La tradizionale rassegna “Colpe di Stato” è stata curata quest’anno dalla giornalista Paola Piacenza, con il sostegno della rivista Internazionale. Gli 11 film selezionati hanno, a ben vedere, un filo conduttore che si nota a vario livello in ognuno di essi: tutti documentano le dinamiche del potere e le conseguenze della sopraffazione. Tale sopraffazione può essere sia fisica, come ad esempio nel caso della prostituzione in “The Price of Sex” della coraggiosa regista bulgara Mimi Chakarova, che aziendale, nell’italiano “L’accordo” di Jacopo Chessa, sia istituzionale, con la tragedia di “Ici on noie les Algériens” di Yasmina Adi. La curatrice della rassegna, in un articolo contenuto nella rivista-programma della manifestazione, ha parlato di “Colonialismi vecchi e nuovi”, come tema comune alla rassegna.
Infine, “The Outsiders”, il fuori concorso del Mff, conteneva inaspettatamente almeno sei film dedicati alla documentazione della storia della musica e delle performance musicali. Abbiamo assistito ad esempio alla nascita del movimento tropicalista brasiliano in “Tropicália” di Marcelo Machado, alla storia del fangoso festival rock di Glastonsbury in “Glastopia” del regista Temple o alle vicende biografiche del tormentato cantante francese Serge Gainsbourg di Salfati. La musica, insieme al cinema, si è confermato uno degli interessi prioritari del festival, con l’invito di gruppi e cantanti italiani emergenti, che suonavano dal tardo pomeriggio sul palco del sagrato dello Strehler. Tra questi si sono esibiti Lo Stato Sociale, Iosonouncane e Maria Antonietta.
Visto che sono i dettagli quelli che rendono piacevoli questo tipo di manifestazioni, vogliamo citare: 1) le colorate amache per il relax accanto al megaschermo di Sempione, 2) i bicchieroni d’acqua gratis offerti da CAP Holding, impegnata nella lotta contro lo spreco di questa risorsa, 3) l’attenzione alla raccolta differenziata dei rifiuti, 4) l’interesse verso l’alimentazione biologica testimoniato dai menu dei bar del festival e infine 5) le insospettabilmente comode strutture a cubi di legno dello spazio antistante lo Strehler.

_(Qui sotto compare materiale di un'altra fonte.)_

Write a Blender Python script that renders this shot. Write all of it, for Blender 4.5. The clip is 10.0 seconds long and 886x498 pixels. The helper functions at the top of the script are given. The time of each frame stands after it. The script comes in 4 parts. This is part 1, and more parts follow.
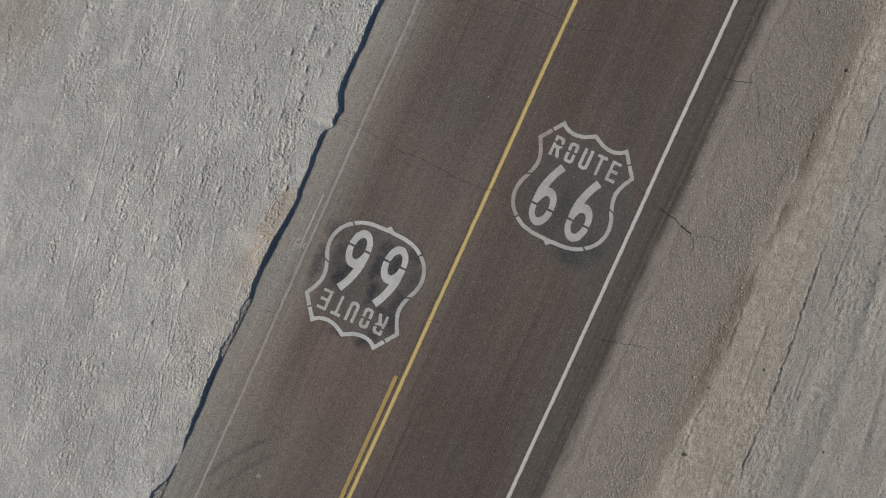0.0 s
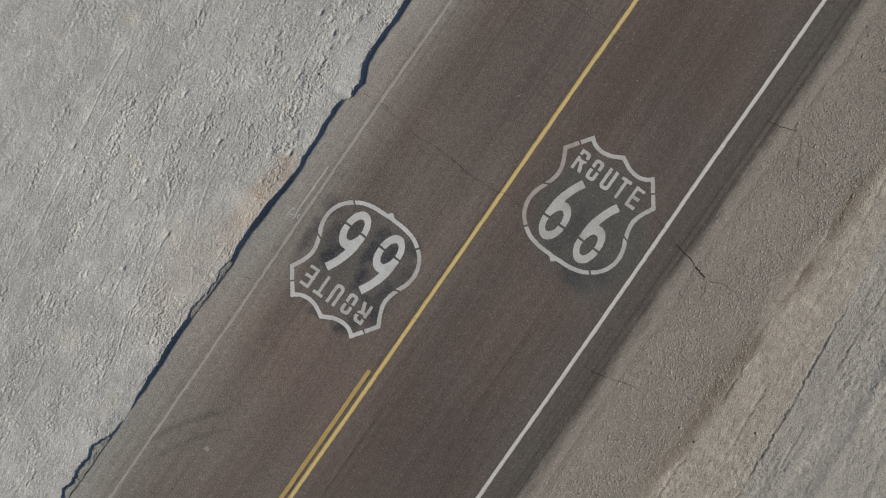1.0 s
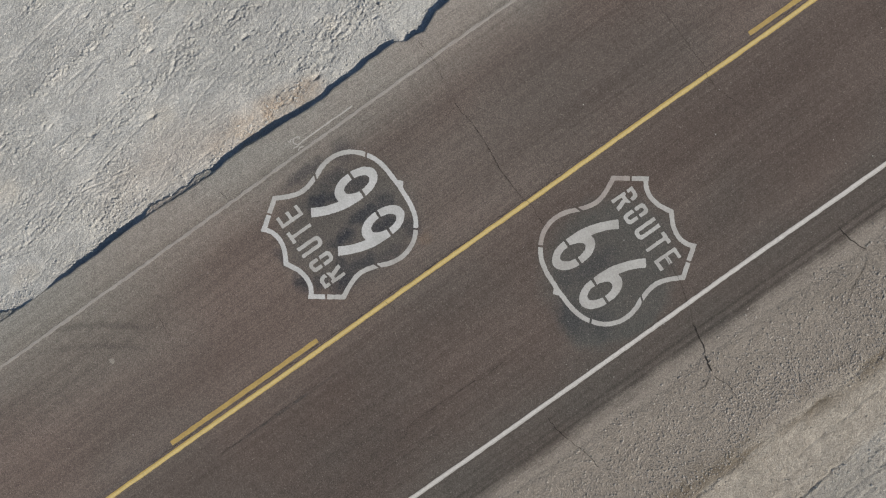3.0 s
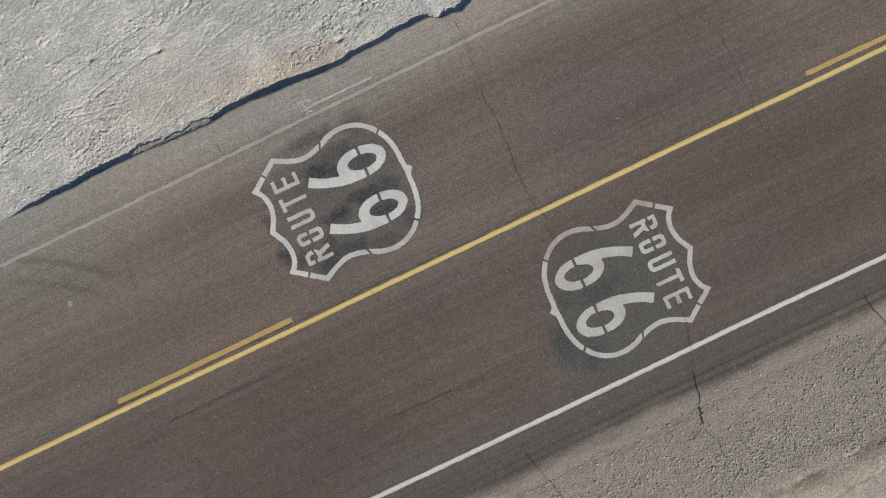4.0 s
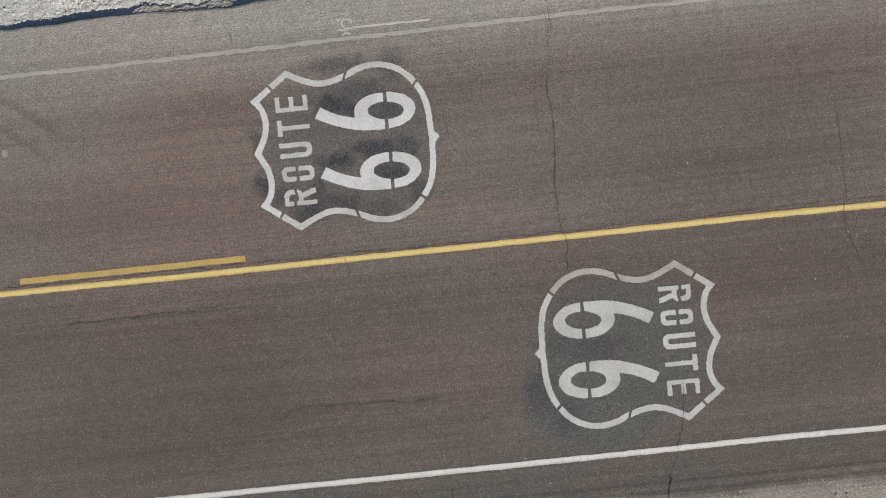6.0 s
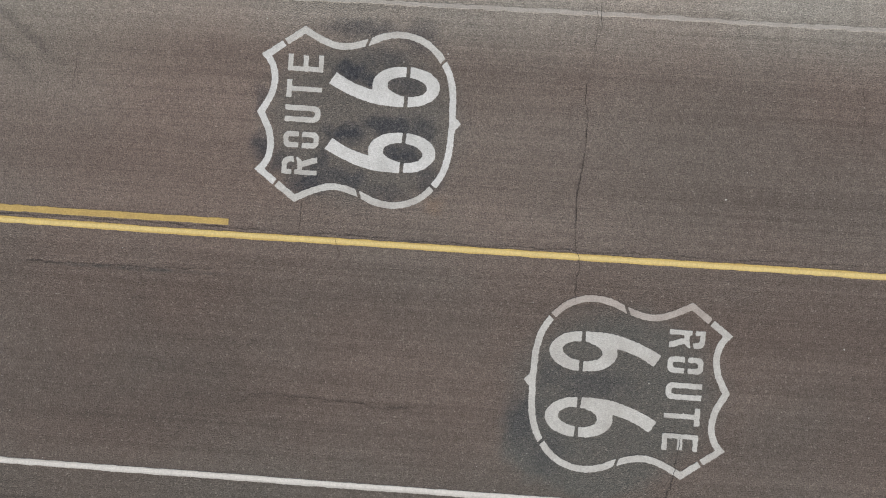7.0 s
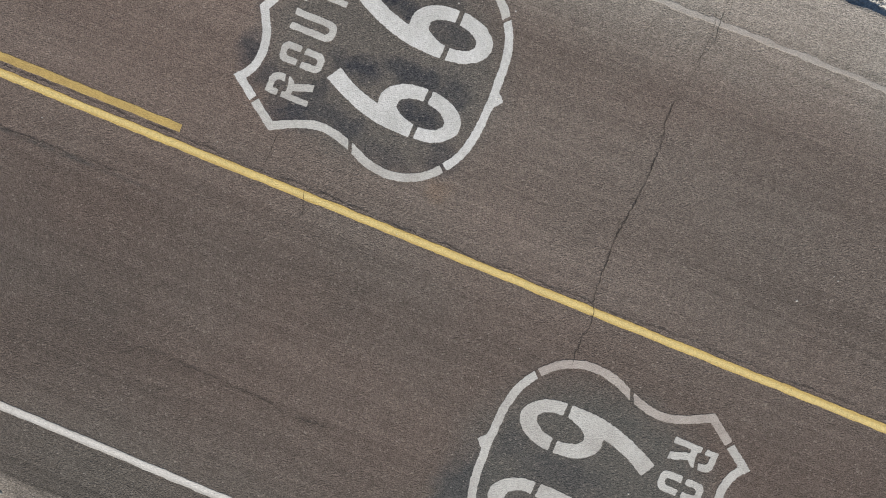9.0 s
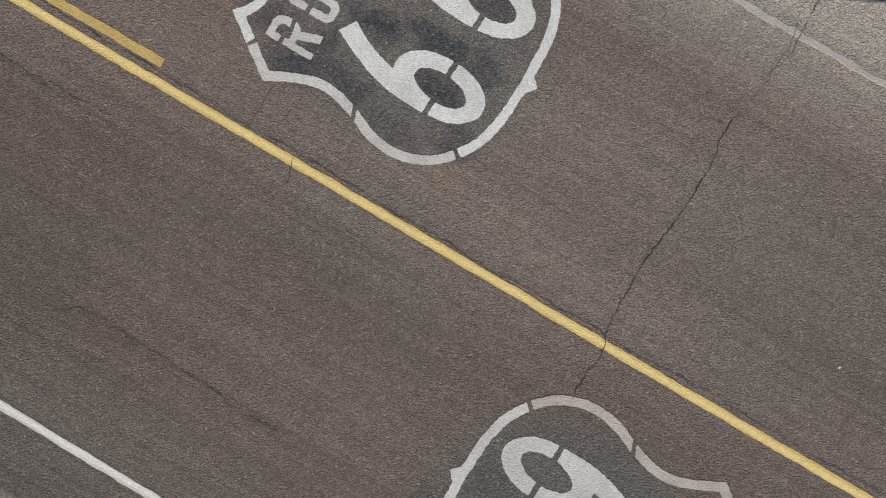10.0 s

Un’ultima riflessione riguarda l’eterogeneo pubblico del festival, che ci è parso determinato a partecipare a questa kermesse, sopportando l’aria fredda delle proiezioni notturne in parco Sempione o rimanendo seduto per terra lungo le pareti delle sale quando i posti a sedere erano andati esauriti. La scelta oculata delle diverse location ha attratto persone diverse e di tutte le età, capaci di mantenere, nonostante tutto, l’interesse per la settima arte e che al Milano Film Festival, hanno trovato uno spazio di divertimento, condivisione e partecipazione.